FASB has issued an Accounting Standards Update (ASU) that provides temporary optional guidance to ease the potential burden in accounting for reference rate reform. Reference rate reform is the process of migrating away from LIBOR and other interbank offered rates to new reference rates.
FASB stakeholders raised certain operational challenges likely to arise in accounting for contract modifications and hedge accounting because of reference rate reform.
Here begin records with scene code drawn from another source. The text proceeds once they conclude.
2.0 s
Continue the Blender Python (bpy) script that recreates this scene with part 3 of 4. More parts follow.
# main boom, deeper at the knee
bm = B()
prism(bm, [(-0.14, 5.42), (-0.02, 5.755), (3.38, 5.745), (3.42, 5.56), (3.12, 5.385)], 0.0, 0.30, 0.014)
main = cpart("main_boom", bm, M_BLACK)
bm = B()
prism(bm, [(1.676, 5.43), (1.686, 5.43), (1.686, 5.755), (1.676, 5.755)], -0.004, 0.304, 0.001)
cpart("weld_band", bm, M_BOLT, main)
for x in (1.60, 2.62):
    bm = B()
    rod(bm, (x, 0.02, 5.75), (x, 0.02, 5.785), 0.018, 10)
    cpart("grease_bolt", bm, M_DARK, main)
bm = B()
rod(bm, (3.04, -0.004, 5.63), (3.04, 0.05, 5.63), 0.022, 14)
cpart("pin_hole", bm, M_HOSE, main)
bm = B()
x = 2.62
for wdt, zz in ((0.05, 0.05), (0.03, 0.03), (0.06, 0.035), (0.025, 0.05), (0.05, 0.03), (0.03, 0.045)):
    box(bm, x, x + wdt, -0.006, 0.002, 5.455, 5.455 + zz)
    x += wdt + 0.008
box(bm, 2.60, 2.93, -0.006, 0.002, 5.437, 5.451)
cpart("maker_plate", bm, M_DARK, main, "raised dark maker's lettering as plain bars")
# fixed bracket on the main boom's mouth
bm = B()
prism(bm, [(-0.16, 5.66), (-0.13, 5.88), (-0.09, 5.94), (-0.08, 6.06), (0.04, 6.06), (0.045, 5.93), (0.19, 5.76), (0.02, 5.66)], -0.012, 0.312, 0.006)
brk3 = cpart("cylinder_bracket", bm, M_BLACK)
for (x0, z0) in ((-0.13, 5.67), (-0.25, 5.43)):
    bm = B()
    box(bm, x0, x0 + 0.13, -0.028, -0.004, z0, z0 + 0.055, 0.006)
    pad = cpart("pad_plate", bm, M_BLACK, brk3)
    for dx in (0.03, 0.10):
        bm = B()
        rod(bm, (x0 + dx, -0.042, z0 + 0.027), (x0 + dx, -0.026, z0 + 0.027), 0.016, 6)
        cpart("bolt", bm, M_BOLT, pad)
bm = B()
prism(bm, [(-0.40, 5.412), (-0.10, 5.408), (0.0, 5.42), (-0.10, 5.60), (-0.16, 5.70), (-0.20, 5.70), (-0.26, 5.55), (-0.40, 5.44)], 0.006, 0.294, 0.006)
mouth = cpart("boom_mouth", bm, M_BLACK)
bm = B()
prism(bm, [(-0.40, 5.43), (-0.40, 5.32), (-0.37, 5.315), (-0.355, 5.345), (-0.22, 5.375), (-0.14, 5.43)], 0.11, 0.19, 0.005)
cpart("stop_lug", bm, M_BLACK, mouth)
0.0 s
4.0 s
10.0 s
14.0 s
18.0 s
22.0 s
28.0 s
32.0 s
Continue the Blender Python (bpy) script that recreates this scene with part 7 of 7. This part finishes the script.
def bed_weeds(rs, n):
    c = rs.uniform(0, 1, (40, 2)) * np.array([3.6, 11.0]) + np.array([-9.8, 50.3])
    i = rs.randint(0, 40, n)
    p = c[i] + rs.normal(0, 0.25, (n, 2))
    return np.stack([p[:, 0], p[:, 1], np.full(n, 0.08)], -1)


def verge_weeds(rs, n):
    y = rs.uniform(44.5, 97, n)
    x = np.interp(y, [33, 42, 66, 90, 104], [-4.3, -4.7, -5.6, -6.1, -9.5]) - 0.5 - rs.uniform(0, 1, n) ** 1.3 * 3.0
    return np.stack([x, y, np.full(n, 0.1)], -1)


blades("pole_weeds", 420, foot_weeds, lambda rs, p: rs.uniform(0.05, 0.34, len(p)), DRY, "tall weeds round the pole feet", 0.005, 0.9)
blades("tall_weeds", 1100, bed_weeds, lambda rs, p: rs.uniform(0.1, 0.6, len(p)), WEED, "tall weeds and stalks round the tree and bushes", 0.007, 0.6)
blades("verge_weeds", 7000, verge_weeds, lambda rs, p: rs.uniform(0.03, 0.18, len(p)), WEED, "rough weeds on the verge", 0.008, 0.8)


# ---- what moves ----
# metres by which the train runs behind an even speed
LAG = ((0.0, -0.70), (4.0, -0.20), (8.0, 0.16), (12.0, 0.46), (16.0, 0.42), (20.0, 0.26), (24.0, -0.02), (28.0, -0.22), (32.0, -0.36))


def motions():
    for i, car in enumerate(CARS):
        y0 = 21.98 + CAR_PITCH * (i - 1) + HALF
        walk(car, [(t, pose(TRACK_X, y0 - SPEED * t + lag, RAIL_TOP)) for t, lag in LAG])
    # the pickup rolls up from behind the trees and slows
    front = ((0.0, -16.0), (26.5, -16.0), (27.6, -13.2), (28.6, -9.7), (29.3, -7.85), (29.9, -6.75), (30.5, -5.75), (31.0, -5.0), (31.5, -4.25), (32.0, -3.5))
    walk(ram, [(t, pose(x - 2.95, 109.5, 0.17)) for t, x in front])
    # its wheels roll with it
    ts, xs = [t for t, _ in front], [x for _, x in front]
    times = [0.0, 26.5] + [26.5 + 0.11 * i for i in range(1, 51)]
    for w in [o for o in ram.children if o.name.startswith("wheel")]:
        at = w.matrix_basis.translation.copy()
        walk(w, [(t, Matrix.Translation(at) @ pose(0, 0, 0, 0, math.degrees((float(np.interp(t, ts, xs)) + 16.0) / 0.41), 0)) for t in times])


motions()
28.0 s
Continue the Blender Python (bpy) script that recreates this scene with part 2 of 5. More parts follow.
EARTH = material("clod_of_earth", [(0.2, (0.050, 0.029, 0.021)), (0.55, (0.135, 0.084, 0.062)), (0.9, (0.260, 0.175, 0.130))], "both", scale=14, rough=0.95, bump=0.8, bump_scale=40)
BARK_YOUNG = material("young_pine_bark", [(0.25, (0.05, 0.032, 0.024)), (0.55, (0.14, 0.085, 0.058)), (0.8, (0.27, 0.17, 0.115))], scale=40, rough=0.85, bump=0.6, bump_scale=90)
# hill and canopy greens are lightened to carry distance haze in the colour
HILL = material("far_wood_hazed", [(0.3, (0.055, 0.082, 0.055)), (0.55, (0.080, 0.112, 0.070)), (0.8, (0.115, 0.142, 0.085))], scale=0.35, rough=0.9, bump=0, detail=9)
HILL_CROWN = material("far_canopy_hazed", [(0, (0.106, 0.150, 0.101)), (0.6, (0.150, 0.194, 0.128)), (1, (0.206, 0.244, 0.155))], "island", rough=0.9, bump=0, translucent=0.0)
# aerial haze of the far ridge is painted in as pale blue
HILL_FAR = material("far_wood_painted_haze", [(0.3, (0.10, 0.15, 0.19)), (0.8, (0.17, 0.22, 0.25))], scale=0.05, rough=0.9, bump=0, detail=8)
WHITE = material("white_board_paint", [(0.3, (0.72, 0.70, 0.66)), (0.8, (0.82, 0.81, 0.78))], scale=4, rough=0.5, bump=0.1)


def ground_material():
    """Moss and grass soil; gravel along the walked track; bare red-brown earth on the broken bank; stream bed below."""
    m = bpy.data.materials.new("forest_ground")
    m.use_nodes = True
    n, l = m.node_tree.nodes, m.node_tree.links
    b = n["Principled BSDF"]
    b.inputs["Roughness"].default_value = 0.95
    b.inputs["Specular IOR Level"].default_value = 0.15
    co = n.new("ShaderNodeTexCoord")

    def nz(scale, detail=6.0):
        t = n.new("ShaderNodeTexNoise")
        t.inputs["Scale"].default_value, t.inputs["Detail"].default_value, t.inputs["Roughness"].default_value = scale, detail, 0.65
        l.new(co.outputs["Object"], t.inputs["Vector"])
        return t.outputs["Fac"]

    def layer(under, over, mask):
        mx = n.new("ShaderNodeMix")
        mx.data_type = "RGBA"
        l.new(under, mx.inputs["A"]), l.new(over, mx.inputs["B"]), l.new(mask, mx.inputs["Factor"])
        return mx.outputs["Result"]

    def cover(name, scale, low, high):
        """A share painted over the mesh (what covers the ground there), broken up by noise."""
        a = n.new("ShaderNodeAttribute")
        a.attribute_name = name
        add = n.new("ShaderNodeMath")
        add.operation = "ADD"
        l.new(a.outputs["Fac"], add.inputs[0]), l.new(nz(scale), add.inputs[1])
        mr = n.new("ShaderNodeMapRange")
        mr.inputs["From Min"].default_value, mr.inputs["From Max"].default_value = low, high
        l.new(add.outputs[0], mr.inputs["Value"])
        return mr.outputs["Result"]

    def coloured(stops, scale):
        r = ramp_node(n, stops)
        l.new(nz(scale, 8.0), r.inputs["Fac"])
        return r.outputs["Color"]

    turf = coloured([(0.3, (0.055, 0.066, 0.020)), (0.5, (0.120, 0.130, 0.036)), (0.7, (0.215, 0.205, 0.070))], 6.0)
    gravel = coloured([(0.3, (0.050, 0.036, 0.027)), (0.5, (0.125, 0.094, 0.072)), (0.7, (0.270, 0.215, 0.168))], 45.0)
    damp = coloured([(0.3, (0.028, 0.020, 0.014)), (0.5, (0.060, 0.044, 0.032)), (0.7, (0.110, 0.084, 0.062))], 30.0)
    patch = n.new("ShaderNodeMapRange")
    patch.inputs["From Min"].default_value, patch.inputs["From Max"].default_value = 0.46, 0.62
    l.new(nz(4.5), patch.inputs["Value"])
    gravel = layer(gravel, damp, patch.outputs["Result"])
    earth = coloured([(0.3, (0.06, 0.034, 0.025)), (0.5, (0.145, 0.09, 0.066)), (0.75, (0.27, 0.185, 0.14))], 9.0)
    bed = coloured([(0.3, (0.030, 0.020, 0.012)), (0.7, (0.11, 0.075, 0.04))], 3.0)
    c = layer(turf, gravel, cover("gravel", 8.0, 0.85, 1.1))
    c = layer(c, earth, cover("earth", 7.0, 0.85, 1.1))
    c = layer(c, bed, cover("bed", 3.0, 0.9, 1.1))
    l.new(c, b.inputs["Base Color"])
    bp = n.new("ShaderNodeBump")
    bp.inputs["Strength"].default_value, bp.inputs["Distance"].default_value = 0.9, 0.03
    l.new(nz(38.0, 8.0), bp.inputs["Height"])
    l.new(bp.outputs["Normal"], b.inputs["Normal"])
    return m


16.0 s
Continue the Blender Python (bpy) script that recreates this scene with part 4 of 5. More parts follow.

Some of those challenges relate to the significant volume of contracts and other arrangements, such as debt agreements, lease agreements, and derivative instruments, which will be modified to replace references to discontinued rates with references to replacement rates.
The amendments in the ASU provide optional expedients and exceptions for applying generally accepted accounting principles (GAAP) to contracts, hedging relationships, and other transactions affected by reference rate reform if certain criteria are met.
The amendments in the ASU apply only to contracts, hedging relationships, and other transactions that reference LIBOR or another reference rate expected to be discontinued due to reference rate reform. The expedients and exceptions provided by the amendments do not apply to contract modifications made and hedging relationships entered into or evaluated after December 31, 2022, except for hedging relationships existing as of December 31, 2022, that an entity has elected certain optional expedients for and are retained through the end of the hedging relationship.